Scripts that build animated scenes
----

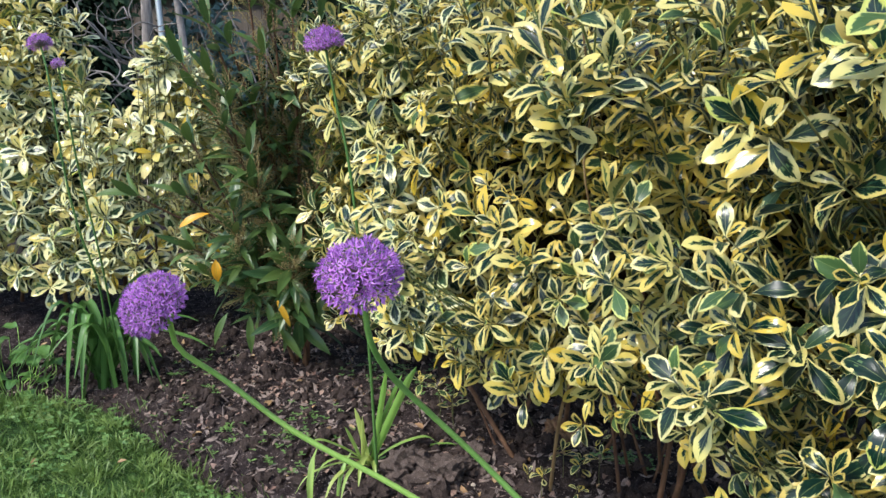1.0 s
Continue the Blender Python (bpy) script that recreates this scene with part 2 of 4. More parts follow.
def soil_material():
    m, n, l, b = material("garden_soil", 0.95, 0.15)
    p = place(n)
    a, c, d = grain(n, l, 5.0, 4.0, 0.6, p), grain(n, l, 38.0, 5.0, 0.7, p), grain(n, l, 170.0, 3.0, 0.6, p)
    colour = blend(n, l, ease(n, l, a, 0.35, 0.7), (0.011, 0.0075, 0.0078), (0.032, 0.022, 0.021))
    colour = blend(n, l, ease(n, l, c, 0.42, 0.75), colour, (0.085, 0.065, 0.060))
    colour = blend(n, l, ease(n, l, d, 0.60, 0.72), colour, (0.34, 0.28, 0.25))
    l.new(colour, b.inputs["Base Color"])
    bump(n, l, b, calc(n, l, "ADD", c, d), 0.9, 0.012)
    return m


def turf_material():
    m, n, l, b = material("turf_base", 0.9, 0.2)
    p = place(n)
    a, c = grain(n, l, 6.0, 4.0, 0.6, p), grain(n, l, 90.0, 4.0, 0.7, p)
    colour = blend(n, l, ease(n, l, a, 0.35, 0.7), (0.030, 0.070, 0.016), (0.055, 0.115, 0.026))
    colour = blend(n, l, ease(n, l, c, 0.5, 0.75), colour, (0.035, 0.030, 0.014))
    l.new(colour, b.inputs["Base Color"])
    bump(n, l, b, c, 0.9, 0.02)
    return m


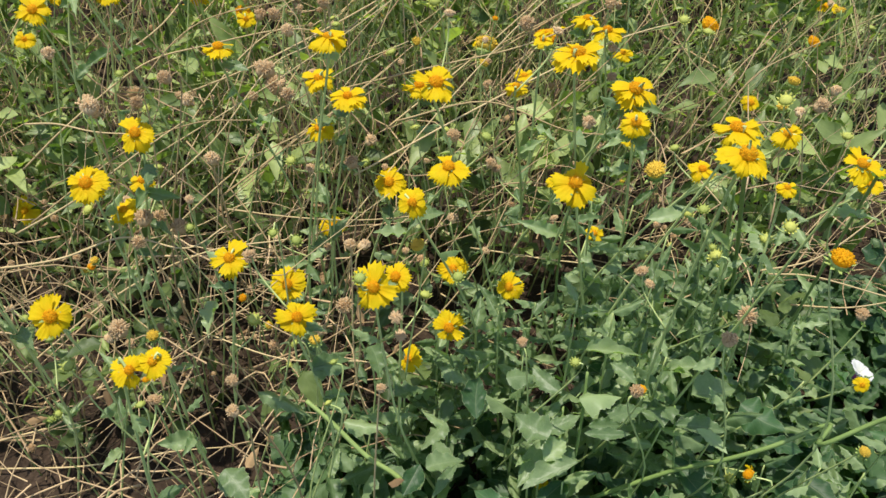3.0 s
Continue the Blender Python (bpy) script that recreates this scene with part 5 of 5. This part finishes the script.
blade(0, (-0.046, 0.538, 0.290), (0.007, 0.539, 0.290), 6, 12, 0.50, 0.50, 0.38, -0.51)
blade(0, (0.001, 0.455, 0.250), (0.026, 0.521, 0.260), 16, 26, 0.50, 0.50, 0.20, -0.33)
blade(0, (0.123, 0.503, 0.270), (0.059, 0.453, 0.250), 17, 18, 0.50, 0.50, -0.20, -0.36)
blade(0, (-0.051, 0.410, 0.270), (-0.097, 0.436, 0.270), 14, 8, 0.50, 0.50, 0.37, -0.41)
blade(0, (0.011, 0.380, 0.210), (-0.068, 0.439, 0.220), 21, 23, 0.50, 0.50, 0.26, -0.21)
blade(0, (0.054, 0.403, 0.190), (0.054, 0.473, 0.200), 17, 15, 0.50, 0.50, -0.16, -0.29)
blade(1, (0.037, 0.334, 0.270), (0.065, 0.367, 0.280), 8, 9, 0.50, 0.50, 0.19, -0.32)
blade(1, (0.034, 0.331, 0.270), (-0.006, 0.306, 0.270), 9, 14, 0.50, 0.50, -0.08, -0.37)
blade(1, (0.039, 0.334, 0.270), (0.070, 0.316, 0.270), 7, 7, 0.50, 0.50, 0.26, 0.05)
blade(0, (0.063, 0.348, 0.260), (0.109, 0.321, 0.250), 7, 19, 0.50, 0.50, 0.24, -0.36)
blade(0, (-0.137, 0.328, 0.190), (-0.131, 0.422, 0.200), 21, 23, 0.50, 0.50, 0.45, -0.07)
blade(0, (0.525, 0.581, 0.200), (0.579, 0.697, 0.200), 31, 31, 0.50, 0.50, -0.11, -0.58)
blade(1, (0.515, 0.361, 0.370), (0.528, 0.433, 0.380), 11, 7, 0.55, 0.55, -0.53, -0.08)
blade(0, (0.551, 0.447, 0.280), (0.507, 0.479, 0.290), 16, 10, 0.50, 0.50, -0.14, -0.09)
blade(1, (0.402, 0.418, 0.400), (0.456, 0.445, 0.410), 8, 5, 0.50, 0.50, -0.15, -0.28)
blade(1, (0.393, 0.419, 0.380), (0.351, 0.454, 0.380), 9, 11, 0.50, 0.50, -0.06, -0.02)
blade(0, (0.611, 0.491, 0.280), (0.562, 0.508, 0.280), 13, 14, 0.50, 0.50, -0.51, -0.01)
blade(0, (0.703, 0.528, 0.250), (0.735, 0.624, 0.250), 23, 23, 0.50, 0.50, -0.56, -0.19)
blade(0, (0.735, 0.679, 0.280), (0.671, 0.722, 0.280), 10, 21, 0.50, 0.50, -0.52, -0.44)
blade(1, (0.231, 0.537, 0.350), (0.317, 0.493, 0.350), 8, 11, 0.40, 0.40, -0.11, -0.13)
blade(1, (0.207, 0.629, 0.410), (0.269, 0.627, 0.410), 8, 9, 0.50, 0.50, 0.06, -0.32)
blade(1, (0.358, 0.635, 0.410), (0.389, 0.596, 0.410), 8, 8, 0.50, 0.50, 0.06, -0.69)
blade(0, (0.067, 0.675, 0.380), (0.074, 0.748, 0.390), 14, 21, 0.50, 0.50, -0.01, -0.35)
blade(0, (0.369, 0.694, 0.250), (0.414, 0.623, 0.240), 22, 24, 0.50, 0.50, 0.09, -0.17)
blade(1, (0.341, 0.663, 0.380), (0.411, 0.650, 0.380), 10, 14, 0.50, 0.50, -0.34, -0.38)
blade(0, (0.492, 0.691, 0.300), (0.551, 0.675, 0.300), 18, 10, 0.50, 0.50, -0.34, -0.11)
blade(1, (0.292, 0.550, 0.330), (0.359, 0.532, 0.330), 11, 13, 0.50, 0.50, -0.04, -0.20)
blade(1, (0.154, 0.649, 0.380), (0.211, 0.674, 0.390), 14, 11, 0.50, 0.50, -0.22, -0.27)
blade(0, (0.147, 0.601, 0.270), (0.200, 0.644, 0.280), 25, 12, 0.50, 0.50, 0.13, -0.12)
blade(1, (0.241, 0.658, 0.400), (0.299, 0.679, 0.400), 11, 11, 0.50, 0.50, 0.13, -0.31)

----

__What is needed__.
Working from the material above, transcribe it exactly while omitting pictures.

__Response__.
1.0 s
Continue the Blender Python (bpy) script that recreates this scene with part 2 of 4. More parts follow.
def soil_material():
    m, n, l, b = material("garden_soil", 0.95, 0.15)
    p = place(n)
    a, c, d = grain(n, l, 5.0, 4.0, 0.6, p), grain(n, l, 38.0, 5.0, 0.7, p), grain(n, l, 170.0, 3.0, 0.6, p)
    colour = blend(n, l, ease(n, l, a, 0.35, 0.7), (0.011, 0.0075, 0.0078), (0.032, 0.022, 0.021))
    colour = blend(n, l, ease(n, l, c, 0.42, 0.75), colour, (0.085, 0.065, 0.060))
    colour = blend(n, l, ease(n, l, d, 0.60, 0.72), colour, (0.34, 0.28, 0.25))
    l.new(colour, b.inputs["Base Color"])
    bump(n, l, b, calc(n, l, "ADD", c, d), 0.9, 0.012)
    return m


def turf_material():
    m, n, l, b = material("turf_base", 0.9, 0.2)
    p = place(n)
    a, c = grain(n, l, 6.0, 4.0, 0.6, p), grain(n, l, 90.0, 4.0, 0.7, p)
    colour = blend(n, l, ease(n, l, a, 0.35, 0.7), (0.030, 0.070, 0.016), (0.055, 0.115, 0.026))
    colour = blend(n, l, ease(n, l, c, 0.5, 0.75), colour, (0.035, 0.030, 0.014))
    l.new(colour, b.inputs["Base Color"])
    bump(n, l, b, c, 0.9, 0.02)
    return m


3.0 s
Continue the Blender Python (bpy) script that recreates this scene with part 5 of 5. This part finishes the script.
blade(0, (-0.046, 0.538, 0.290), (0.007, 0.539, 0.290), 6, 12, 0.50, 0.50, 0.38, -0.51)
blade(0, (0.001, 0.455, 0.250), (0.026, 0.521, 0.260), 16, 26, 0.50, 0.50, 0.20, -0.33)
blade(0, (0.123, 0.503, 0.270), (0.059, 0.453, 0.250), 17, 18, 0.50, 0.50, -0.20, -0.36)
blade(0, (-0.051, 0.410, 0.270), (-0.097, 0.436, 0.270), 14, 8, 0.50, 0.50, 0.37, -0.41)
blade(0, (0.011, 0.380, 0.210), (-0.068, 0.439, 0.220), 21, 23, 0.50, 0.50, 0.26, -0.21)
blade(0, (0.054, 0.403, 0.190), (0.054, 0.473, 0.200), 17, 15, 0.50, 0.50, -0.16, -0.29)
blade(1, (0.037, 0.334, 0.270), (0.065, 0.367, 0.280), 8, 9, 0.50, 0.50, 0.19, -0.32)
blade(1, (0.034, 0.331, 0.270), (-0.006, 0.306, 0.270), 9, 14, 0.50, 0.50, -0.08, -0.37)
blade(1, (0.039, 0.334, 0.270), (0.070, 0.316, 0.270), 7, 7, 0.50, 0.50, 0.26, 0.05)
blade(0, (0.063, 0.348, 0.260), (0.109, 0.321, 0.250), 7, 19, 0.50, 0.50, 0.24, -0.36)
blade(0, (-0.137, 0.328, 0.190), (-0.131, 0.422, 0.200), 21, 23, 0.50, 0.50, 0.45, -0.07)
blade(0, (0.525, 0.581, 0.200), (0.579, 0.697, 0.200), 31, 31, 0.50, 0.50, -0.11, -0.58)
blade(1, (0.515, 0.361, 0.370), (0.528, 0.433, 0.380), 11, 7, 0.55, 0.55, -0.53, -0.08)
blade(0, (0.551, 0.447, 0.280), (0.507, 0.479, 0.290), 16, 10, 0.50, 0.50, -0.14, -0.09)
blade(1, (0.402, 0.418, 0.400), (0.456, 0.445, 0.410), 8, 5, 0.50, 0.50, -0.15, -0.28)
blade(1, (0.393, 0.419, 0.380), (0.351, 0.454, 0.380), 9, 11, 0.50, 0.50, -0.06, -0.02)
blade(0, (0.611, 0.491, 0.280), (0.562, 0.508, 0.280), 13, 14, 0.50, 0.50, -0.51, -0.01)
blade(0, (0.703, 0.528, 0.250), (0.735, 0.624, 0.250), 23, 23, 0.50, 0.50, -0.56, -0.19)
blade(0, (0.735, 0.679, 0.280), (0.671, 0.722, 0.280), 10, 21, 0.50, 0.50, -0.52, -0.44)
blade(1, (0.231, 0.537, 0.350), (0.317, 0.493, 0.350), 8, 11, 0.40, 0.40, -0.11, -0.13)
blade(1, (0.207, 0.629, 0.410), (0.269, 0.627, 0.410), 8, 9, 0.50, 0.50, 0.06, -0.32)
blade(1, (0.358, 0.635, 0.410), (0.389, 0.596, 0.410), 8, 8, 0.50, 0.50, 0.06, -0.69)
blade(0, (0.067, 0.675, 0.380), (0.074, 0.748, 0.390), 14, 21, 0.50, 0.50, -0.01, -0.35)
blade(0, (0.369, 0.694, 0.250), (0.414, 0.623, 0.240), 22, 24, 0.50, 0.50, 0.09, -0.17)
blade(1, (0.341, 0.663, 0.380), (0.411, 0.650, 0.380), 10, 14, 0.50, 0.50, -0.34, -0.38)
blade(0, (0.492, 0.691, 0.300), (0.551, 0.675, 0.300), 18, 10, 0.50, 0.50, -0.34, -0.11)
blade(1, (0.292, 0.550, 0.330), (0.359, 0.532, 0.330), 11, 13, 0.50, 0.50, -0.04, -0.20)
blade(1, (0.154, 0.649, 0.380), (0.211, 0.674, 0.390), 14, 11, 0.50, 0.50, -0.22, -0.27)
blade(0, (0.147, 0.601, 0.270), (0.200, 0.644, 0.280), 25, 12, 0.50, 0.50, 0.13, -0.12)
blade(1, (0.241, 0.658, 0.400), (0.299, 0.679, 0.400), 11, 11, 0.50, 0.50, 0.13, -0.31)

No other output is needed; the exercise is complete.